Books and Movies on Sant Tukaram

Mahipati was a Marathi language biographer in the 17th century who wrote on the life of many saints. His books Bhakti Vijay and Bhakti Leelamrut contain the life history of Sant Tukaram. Dilip Chitre, a Sahitya Natak Academy Award winner has translated the works of Sant Tukaram into English named ‘Says Tuka’ which has been translated into various languages. There have been movies too made in various languages on the life and works of Tukaram.

Conclusion

Sant Tukaram denied caste hierarchy and opposed rituals and expressed his ideas in the form of Abhangs which had themes on ecology, equality, brotherhood and love of God. He was considered one of the greatest poets in the Marathi language.

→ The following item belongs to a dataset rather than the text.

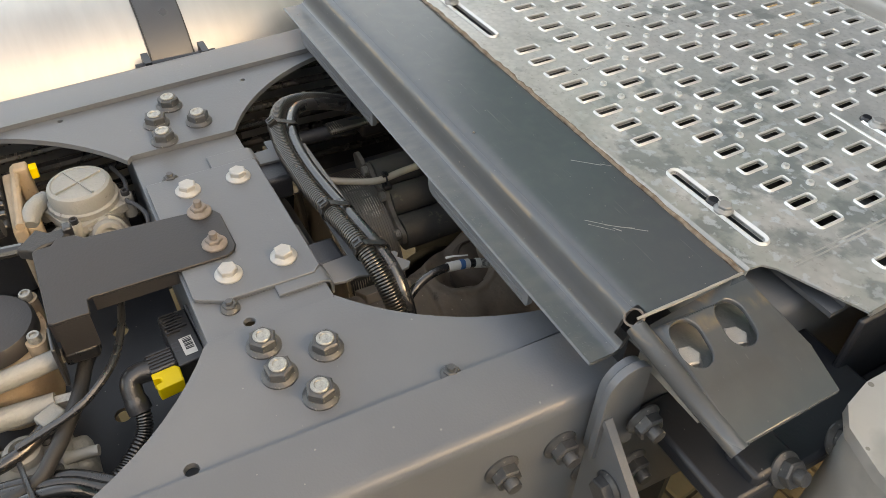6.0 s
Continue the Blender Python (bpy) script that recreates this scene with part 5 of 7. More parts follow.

His genius was reflected in the style and method in which he composed his abhangs which was easily understood by the masses as it was in common Marathi and indicated his sensitivity and sense of ethics. Some of his works were even translated by Mahatma Gandhi who was greatly impressed by him. Tukaram firmly believed that he was merely a vehicle for Lord Vittal (Vithoba) and all the verses he uttered were actually the Lord’s words. Inspite of never making any conscious attempt to compose strictly according to the science of poems, his powerful compositions automatically became the highest kind of genuine poetry. His songs evoke his sense of deep anguish and love for the Lord and are sung by millions all over the world even to this day.